Set the listing down unchanged, minus every embedded image.

Data excerpt:
<<<<
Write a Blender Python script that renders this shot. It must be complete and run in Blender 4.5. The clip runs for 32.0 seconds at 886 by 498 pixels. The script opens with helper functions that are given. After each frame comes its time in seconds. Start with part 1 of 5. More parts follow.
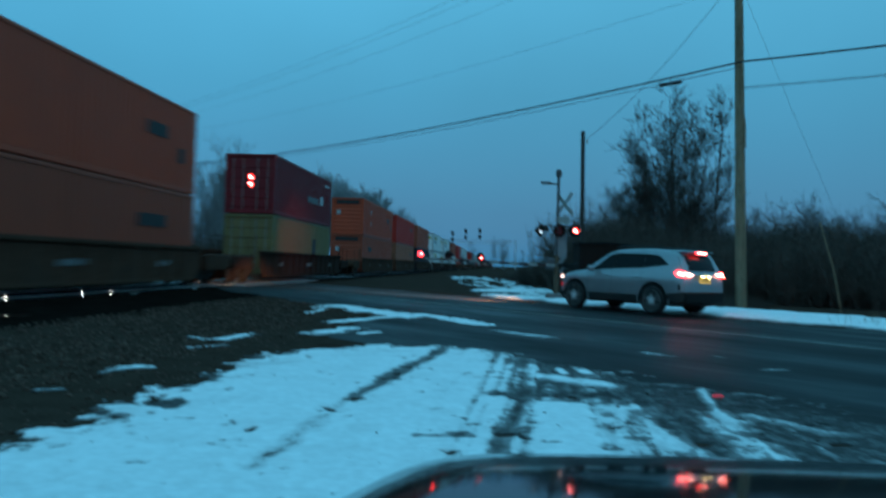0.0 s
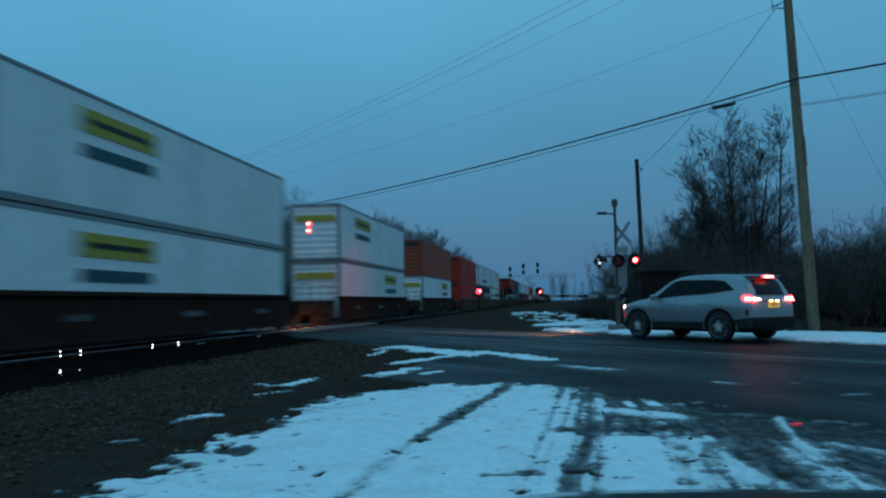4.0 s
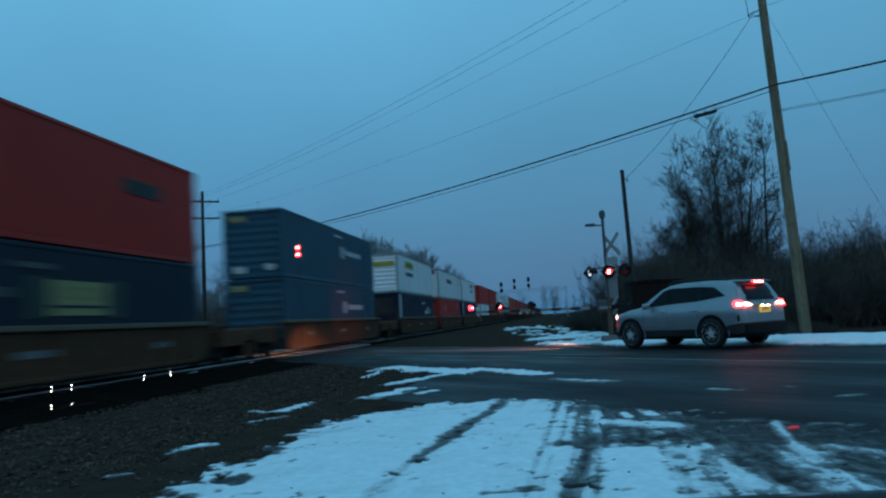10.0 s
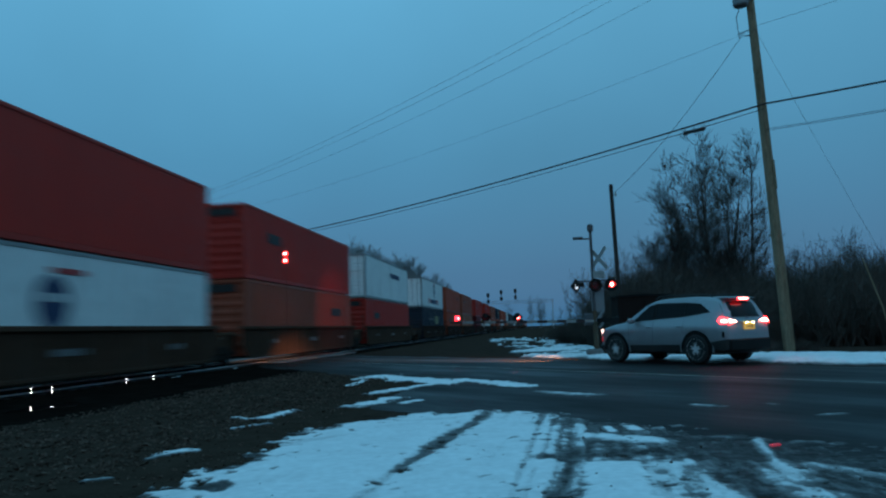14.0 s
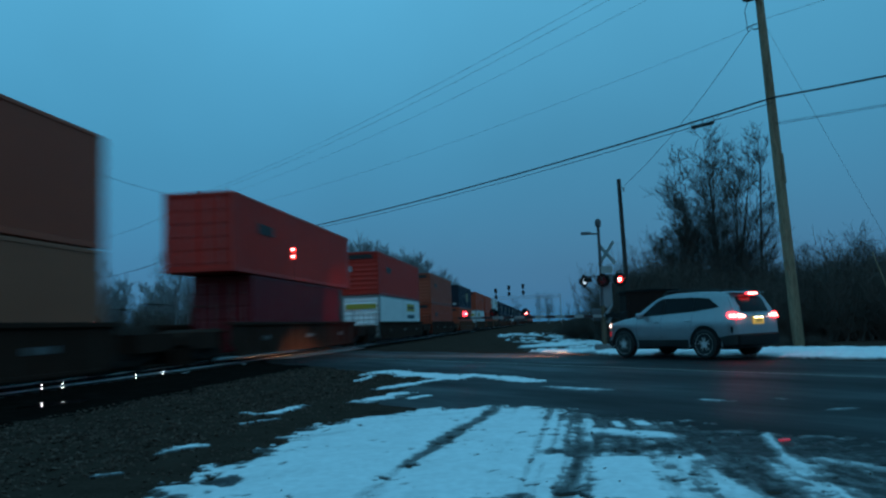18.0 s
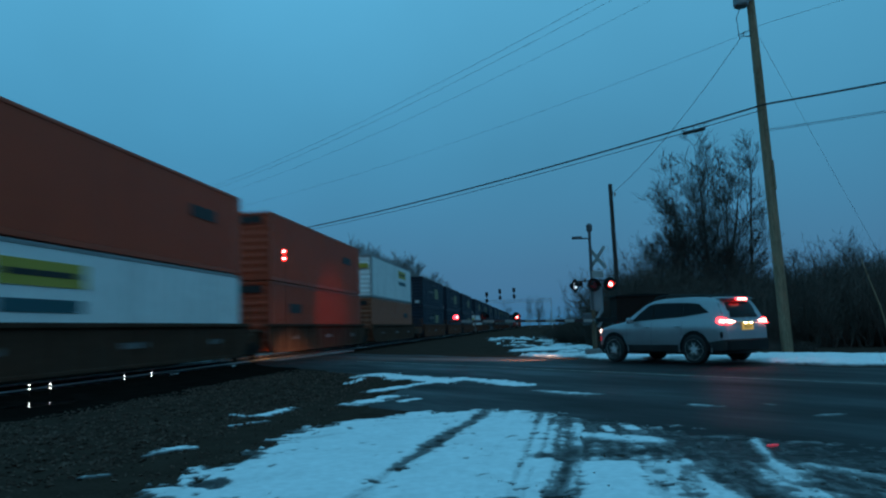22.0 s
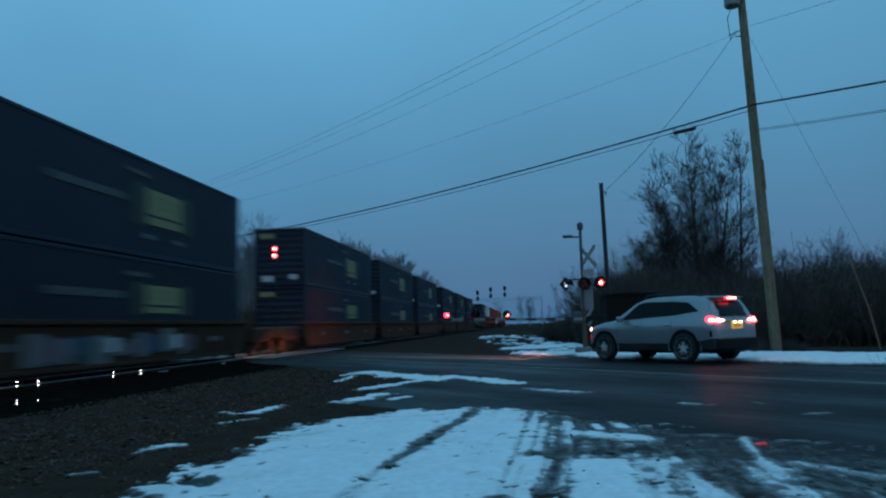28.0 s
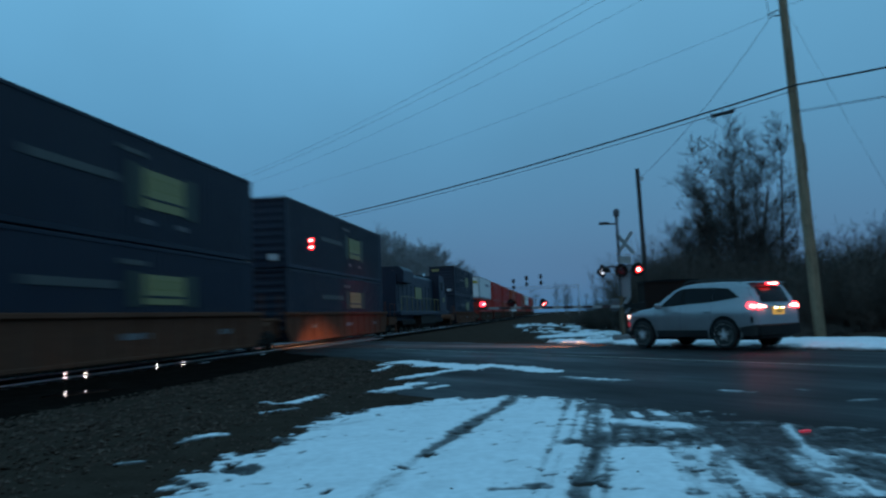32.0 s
>>>>
Answer for the task:
Write a Blender Python script that renders this shot. It must be complete and run in Blender 4.5. The clip runs for 32.0 seconds at 886 by 498 pixels. The script opens with helper functions that are given. After each frame comes its time in seconds. Start with part 1 of 5. More parts follow.
0.0 s
4.0 s
10.0 s
14.0 s
18.0 s
22.0 s
28.0 s
32.0 s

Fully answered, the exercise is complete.